* SET PROBLEM: Scan the material for the word "given", and copy each line where it shows up.

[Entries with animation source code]
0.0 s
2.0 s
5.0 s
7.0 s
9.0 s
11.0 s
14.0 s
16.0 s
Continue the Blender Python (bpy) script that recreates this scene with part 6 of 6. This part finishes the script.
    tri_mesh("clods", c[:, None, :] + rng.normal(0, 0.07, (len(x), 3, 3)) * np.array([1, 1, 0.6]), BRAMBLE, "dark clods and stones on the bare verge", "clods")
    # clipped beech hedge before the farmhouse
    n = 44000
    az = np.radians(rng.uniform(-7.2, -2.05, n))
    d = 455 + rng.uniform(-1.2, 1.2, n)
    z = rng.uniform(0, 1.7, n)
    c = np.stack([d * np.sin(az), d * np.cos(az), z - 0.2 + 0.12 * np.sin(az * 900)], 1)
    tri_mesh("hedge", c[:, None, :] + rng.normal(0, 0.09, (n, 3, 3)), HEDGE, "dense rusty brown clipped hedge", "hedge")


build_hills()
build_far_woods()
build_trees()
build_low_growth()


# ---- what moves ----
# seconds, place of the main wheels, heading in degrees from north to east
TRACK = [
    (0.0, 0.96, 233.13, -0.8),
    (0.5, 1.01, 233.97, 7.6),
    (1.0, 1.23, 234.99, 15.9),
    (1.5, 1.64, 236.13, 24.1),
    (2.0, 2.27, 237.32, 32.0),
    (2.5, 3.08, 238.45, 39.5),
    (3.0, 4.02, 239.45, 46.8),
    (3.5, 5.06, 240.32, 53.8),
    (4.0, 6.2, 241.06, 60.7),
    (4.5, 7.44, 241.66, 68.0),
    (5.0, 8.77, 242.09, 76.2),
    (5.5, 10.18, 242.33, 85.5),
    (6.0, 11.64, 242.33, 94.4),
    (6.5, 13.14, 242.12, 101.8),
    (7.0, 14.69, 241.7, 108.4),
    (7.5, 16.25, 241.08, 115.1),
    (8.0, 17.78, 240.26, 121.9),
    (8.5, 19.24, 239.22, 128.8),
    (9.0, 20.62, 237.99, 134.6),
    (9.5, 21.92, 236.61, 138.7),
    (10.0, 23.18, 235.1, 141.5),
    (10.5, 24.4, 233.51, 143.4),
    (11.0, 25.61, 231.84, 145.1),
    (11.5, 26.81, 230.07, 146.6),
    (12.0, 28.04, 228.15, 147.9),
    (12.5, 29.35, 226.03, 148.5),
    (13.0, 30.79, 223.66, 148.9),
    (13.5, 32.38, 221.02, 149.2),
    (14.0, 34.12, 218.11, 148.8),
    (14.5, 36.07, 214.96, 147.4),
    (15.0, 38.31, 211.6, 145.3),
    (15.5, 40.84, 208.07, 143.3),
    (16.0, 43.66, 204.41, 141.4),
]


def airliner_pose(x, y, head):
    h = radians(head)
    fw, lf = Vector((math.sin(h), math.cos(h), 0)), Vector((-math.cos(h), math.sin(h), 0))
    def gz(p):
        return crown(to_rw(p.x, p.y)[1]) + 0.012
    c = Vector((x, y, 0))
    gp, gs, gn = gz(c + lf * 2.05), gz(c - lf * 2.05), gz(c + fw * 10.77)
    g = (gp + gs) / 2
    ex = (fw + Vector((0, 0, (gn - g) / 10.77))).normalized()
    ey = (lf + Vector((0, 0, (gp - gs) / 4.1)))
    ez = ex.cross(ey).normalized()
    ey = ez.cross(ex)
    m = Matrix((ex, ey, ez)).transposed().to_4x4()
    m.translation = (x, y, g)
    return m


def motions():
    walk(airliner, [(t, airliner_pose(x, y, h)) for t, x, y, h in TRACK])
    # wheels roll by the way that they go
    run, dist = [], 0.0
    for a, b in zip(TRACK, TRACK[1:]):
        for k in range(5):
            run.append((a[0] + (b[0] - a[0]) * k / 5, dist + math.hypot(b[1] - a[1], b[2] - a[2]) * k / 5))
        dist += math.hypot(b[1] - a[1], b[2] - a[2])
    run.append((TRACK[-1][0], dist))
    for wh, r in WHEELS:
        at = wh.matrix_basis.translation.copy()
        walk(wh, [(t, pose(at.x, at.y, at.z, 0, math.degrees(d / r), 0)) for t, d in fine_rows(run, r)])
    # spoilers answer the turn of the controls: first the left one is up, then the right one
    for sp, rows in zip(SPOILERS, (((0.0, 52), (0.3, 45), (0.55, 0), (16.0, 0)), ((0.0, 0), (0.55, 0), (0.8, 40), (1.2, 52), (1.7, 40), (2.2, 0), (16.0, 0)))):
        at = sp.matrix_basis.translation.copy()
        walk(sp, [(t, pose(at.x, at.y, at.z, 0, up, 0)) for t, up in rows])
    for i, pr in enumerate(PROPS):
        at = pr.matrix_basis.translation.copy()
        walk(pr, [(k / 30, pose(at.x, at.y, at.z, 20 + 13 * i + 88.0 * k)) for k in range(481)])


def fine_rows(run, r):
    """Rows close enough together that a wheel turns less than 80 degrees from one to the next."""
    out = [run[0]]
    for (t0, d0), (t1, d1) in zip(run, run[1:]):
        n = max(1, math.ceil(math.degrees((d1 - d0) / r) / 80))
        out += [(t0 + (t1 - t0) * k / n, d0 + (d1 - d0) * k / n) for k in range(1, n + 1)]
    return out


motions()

--

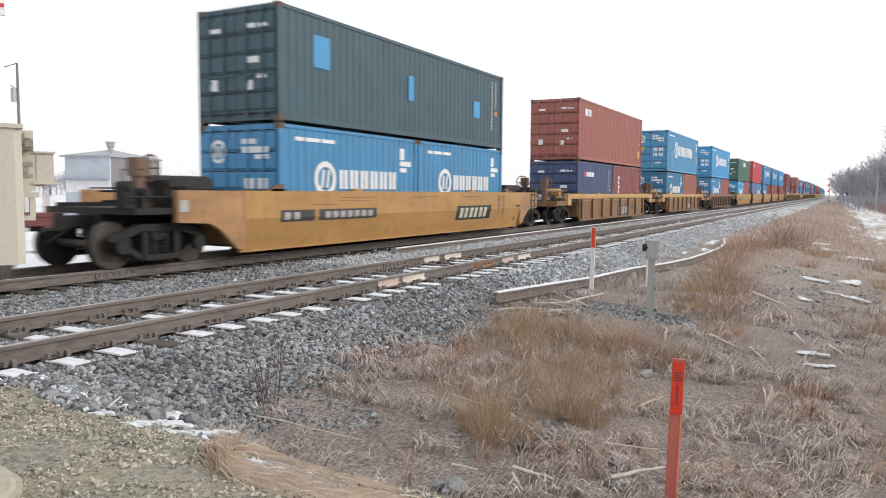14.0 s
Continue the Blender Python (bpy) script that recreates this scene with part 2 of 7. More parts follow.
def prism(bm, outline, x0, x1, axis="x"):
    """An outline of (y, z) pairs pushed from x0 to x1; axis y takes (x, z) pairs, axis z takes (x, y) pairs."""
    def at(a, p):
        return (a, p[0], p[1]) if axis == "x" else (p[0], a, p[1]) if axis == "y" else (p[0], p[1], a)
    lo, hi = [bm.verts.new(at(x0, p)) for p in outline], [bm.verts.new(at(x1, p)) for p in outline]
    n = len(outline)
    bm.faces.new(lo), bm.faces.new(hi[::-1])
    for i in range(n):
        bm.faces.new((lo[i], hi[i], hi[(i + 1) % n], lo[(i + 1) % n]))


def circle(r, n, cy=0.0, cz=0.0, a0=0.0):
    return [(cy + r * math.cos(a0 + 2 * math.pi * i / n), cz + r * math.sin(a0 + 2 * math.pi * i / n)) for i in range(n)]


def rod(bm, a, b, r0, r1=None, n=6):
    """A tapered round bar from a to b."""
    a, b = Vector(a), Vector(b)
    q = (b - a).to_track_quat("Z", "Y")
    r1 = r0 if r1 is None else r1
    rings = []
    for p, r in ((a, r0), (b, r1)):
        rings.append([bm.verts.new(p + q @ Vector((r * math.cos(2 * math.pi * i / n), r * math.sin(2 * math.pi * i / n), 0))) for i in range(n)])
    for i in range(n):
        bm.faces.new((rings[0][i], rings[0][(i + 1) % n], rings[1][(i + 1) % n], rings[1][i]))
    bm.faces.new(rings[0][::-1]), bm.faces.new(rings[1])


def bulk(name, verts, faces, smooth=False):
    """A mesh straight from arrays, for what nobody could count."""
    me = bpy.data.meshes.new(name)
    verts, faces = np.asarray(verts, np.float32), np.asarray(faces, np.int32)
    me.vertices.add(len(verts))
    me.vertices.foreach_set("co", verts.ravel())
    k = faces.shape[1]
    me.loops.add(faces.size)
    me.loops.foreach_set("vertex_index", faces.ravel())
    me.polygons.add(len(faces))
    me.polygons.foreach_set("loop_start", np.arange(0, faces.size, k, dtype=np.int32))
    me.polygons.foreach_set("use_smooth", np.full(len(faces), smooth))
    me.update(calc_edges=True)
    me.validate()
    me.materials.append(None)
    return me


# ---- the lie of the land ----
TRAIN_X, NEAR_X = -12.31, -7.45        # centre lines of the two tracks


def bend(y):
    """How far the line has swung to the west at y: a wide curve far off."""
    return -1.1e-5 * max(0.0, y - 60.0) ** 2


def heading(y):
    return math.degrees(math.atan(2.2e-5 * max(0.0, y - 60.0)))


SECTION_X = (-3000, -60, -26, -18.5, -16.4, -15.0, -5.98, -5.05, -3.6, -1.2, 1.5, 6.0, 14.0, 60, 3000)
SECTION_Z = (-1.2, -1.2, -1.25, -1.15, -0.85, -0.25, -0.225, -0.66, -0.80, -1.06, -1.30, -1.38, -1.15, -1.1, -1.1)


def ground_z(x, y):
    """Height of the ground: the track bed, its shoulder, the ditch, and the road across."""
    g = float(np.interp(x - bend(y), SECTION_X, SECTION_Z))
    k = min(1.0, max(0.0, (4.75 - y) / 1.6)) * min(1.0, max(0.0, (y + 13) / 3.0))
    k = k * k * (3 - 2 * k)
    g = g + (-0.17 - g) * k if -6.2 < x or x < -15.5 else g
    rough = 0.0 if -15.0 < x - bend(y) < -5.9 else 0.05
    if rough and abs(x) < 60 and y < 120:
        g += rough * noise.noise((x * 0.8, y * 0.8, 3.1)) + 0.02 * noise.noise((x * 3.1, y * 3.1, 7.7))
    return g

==

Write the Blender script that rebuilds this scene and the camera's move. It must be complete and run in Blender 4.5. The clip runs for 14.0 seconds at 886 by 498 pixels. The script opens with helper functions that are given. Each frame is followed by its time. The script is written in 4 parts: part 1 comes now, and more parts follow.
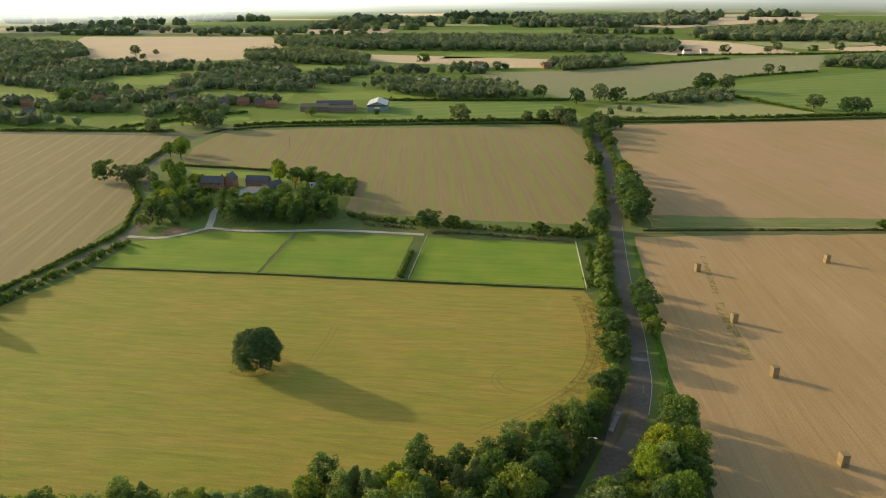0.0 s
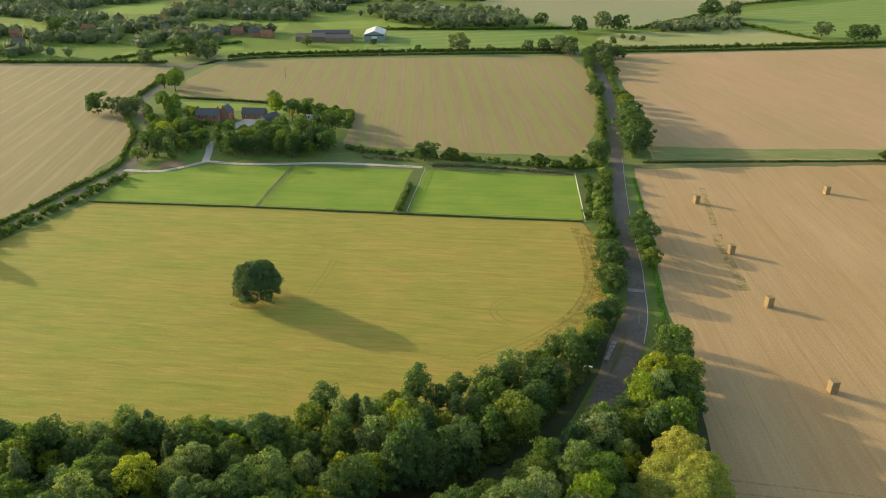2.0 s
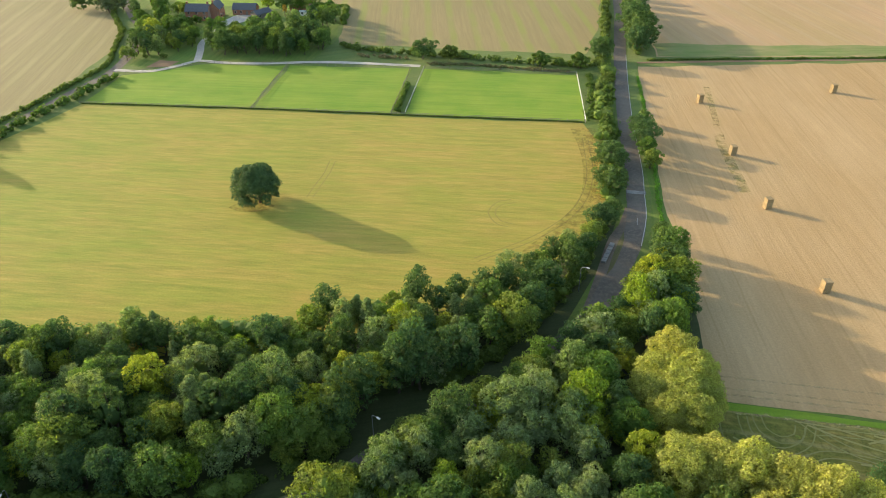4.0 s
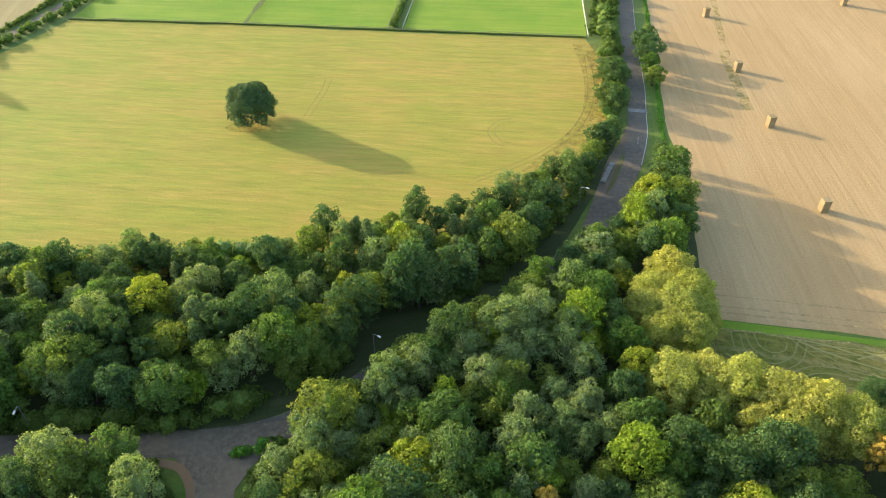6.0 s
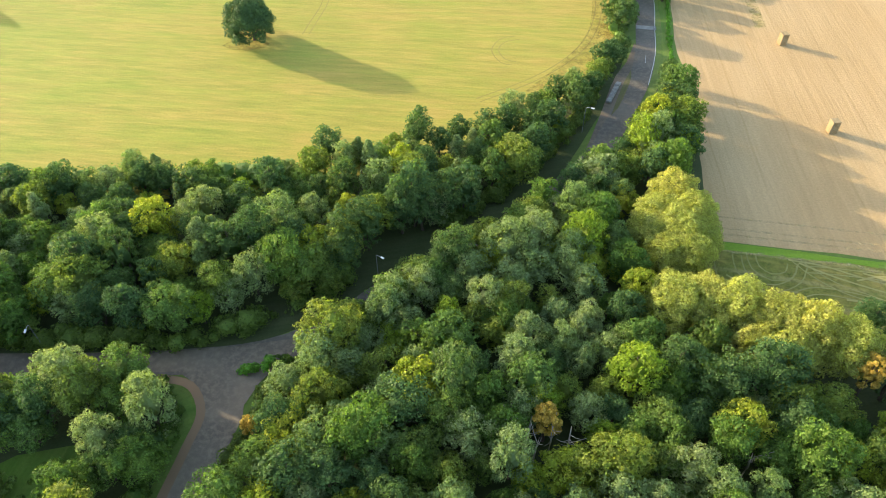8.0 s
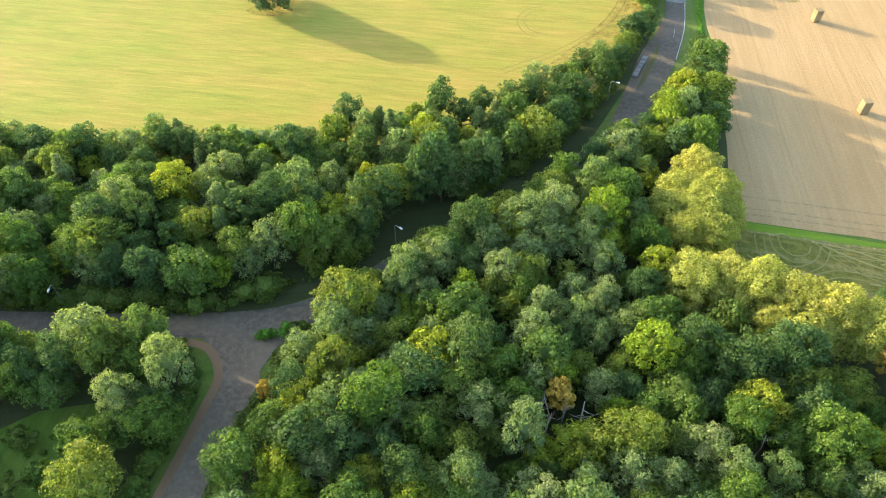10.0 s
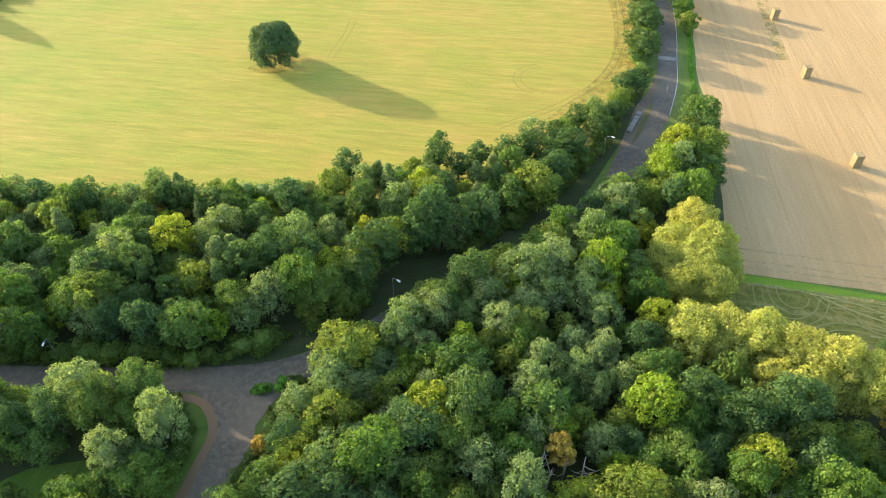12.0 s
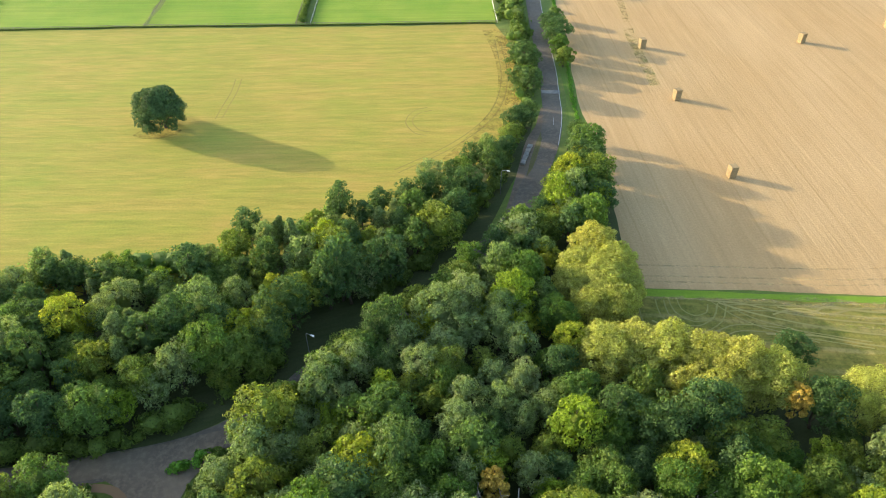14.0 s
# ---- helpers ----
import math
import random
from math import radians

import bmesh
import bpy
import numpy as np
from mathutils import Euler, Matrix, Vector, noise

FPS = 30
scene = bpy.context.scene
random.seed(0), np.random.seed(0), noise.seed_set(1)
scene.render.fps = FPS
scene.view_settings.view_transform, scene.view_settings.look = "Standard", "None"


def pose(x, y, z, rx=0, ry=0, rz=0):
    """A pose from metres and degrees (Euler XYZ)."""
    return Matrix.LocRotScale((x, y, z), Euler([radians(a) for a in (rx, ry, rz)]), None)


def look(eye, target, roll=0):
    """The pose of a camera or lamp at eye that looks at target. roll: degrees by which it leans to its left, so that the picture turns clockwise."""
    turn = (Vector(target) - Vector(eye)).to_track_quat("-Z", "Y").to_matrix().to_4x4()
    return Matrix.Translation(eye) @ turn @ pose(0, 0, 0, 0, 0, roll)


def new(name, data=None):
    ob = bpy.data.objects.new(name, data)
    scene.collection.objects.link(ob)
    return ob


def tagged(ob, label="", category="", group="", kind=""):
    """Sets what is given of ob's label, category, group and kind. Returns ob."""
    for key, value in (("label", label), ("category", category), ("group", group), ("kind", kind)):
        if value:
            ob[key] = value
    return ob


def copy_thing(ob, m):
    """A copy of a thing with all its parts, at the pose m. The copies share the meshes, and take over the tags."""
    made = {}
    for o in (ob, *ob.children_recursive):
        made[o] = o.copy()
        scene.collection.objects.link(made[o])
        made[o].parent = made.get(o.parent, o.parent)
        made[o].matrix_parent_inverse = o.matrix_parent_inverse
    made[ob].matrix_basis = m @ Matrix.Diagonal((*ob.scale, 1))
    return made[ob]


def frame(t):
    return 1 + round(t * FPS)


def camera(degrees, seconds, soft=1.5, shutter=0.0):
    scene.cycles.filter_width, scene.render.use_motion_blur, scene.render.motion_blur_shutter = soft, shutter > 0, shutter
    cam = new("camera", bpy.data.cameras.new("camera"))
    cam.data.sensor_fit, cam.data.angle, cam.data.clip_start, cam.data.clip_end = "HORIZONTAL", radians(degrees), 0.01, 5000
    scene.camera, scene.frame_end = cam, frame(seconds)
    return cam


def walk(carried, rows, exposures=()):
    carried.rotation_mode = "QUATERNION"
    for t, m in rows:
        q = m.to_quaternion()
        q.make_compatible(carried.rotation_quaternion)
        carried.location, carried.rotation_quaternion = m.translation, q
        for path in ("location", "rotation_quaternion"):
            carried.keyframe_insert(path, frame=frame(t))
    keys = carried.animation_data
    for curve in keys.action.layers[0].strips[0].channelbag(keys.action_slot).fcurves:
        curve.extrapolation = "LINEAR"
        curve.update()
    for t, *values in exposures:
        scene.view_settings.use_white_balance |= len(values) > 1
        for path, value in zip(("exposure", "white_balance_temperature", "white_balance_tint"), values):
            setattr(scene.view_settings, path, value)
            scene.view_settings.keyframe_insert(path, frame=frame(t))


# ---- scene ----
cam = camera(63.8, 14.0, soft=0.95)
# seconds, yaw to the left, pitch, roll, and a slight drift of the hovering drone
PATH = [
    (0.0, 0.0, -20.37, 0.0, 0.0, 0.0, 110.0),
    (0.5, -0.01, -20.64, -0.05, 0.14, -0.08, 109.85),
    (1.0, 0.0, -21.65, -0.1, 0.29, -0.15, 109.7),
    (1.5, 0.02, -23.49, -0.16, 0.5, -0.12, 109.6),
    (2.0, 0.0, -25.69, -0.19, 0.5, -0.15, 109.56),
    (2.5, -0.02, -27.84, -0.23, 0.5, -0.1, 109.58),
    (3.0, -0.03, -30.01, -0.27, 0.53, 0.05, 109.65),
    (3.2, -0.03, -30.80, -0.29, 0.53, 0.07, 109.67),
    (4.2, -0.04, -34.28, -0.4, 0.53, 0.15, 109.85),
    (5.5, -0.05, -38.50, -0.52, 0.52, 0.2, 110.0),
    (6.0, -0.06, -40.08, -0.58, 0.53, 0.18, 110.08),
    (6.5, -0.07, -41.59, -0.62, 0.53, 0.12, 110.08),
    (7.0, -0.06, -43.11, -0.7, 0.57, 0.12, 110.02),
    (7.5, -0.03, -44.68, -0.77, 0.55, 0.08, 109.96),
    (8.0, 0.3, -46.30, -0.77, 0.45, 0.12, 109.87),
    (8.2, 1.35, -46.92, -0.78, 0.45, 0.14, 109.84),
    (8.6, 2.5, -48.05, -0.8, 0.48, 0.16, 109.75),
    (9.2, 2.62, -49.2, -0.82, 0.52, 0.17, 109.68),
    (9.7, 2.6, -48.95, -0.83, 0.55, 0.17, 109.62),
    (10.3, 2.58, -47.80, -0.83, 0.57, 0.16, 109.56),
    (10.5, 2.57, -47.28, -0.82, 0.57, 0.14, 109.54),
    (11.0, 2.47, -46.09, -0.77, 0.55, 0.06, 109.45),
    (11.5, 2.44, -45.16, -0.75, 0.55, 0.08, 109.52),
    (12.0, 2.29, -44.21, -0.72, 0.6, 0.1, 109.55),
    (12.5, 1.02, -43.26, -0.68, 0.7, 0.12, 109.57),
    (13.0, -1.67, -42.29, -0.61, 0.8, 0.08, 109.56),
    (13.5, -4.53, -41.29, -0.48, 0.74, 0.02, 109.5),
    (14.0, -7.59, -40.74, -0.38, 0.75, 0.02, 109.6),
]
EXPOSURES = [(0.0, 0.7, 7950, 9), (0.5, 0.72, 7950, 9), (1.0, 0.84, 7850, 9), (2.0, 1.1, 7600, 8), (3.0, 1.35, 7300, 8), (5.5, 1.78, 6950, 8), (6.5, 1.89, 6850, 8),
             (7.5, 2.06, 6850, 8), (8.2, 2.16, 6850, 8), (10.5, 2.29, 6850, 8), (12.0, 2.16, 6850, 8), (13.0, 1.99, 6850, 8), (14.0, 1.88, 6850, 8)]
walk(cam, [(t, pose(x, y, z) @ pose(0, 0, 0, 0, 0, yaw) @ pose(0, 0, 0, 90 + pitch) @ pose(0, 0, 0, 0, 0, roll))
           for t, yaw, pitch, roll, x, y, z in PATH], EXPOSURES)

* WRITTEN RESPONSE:
Write the Blender script that rebuilds this scene and the camera's move. It must be complete and run in Blender 4.5. The clip runs for 14.0 seconds at 886 by 498 pixels. The script opens with helper functions that are given. Each frame is followed by its time. The script is written in 4 parts: part 1 comes now, and more parts follow.
    """Sets what is given of ob's label, category, group and kind. Returns ob."""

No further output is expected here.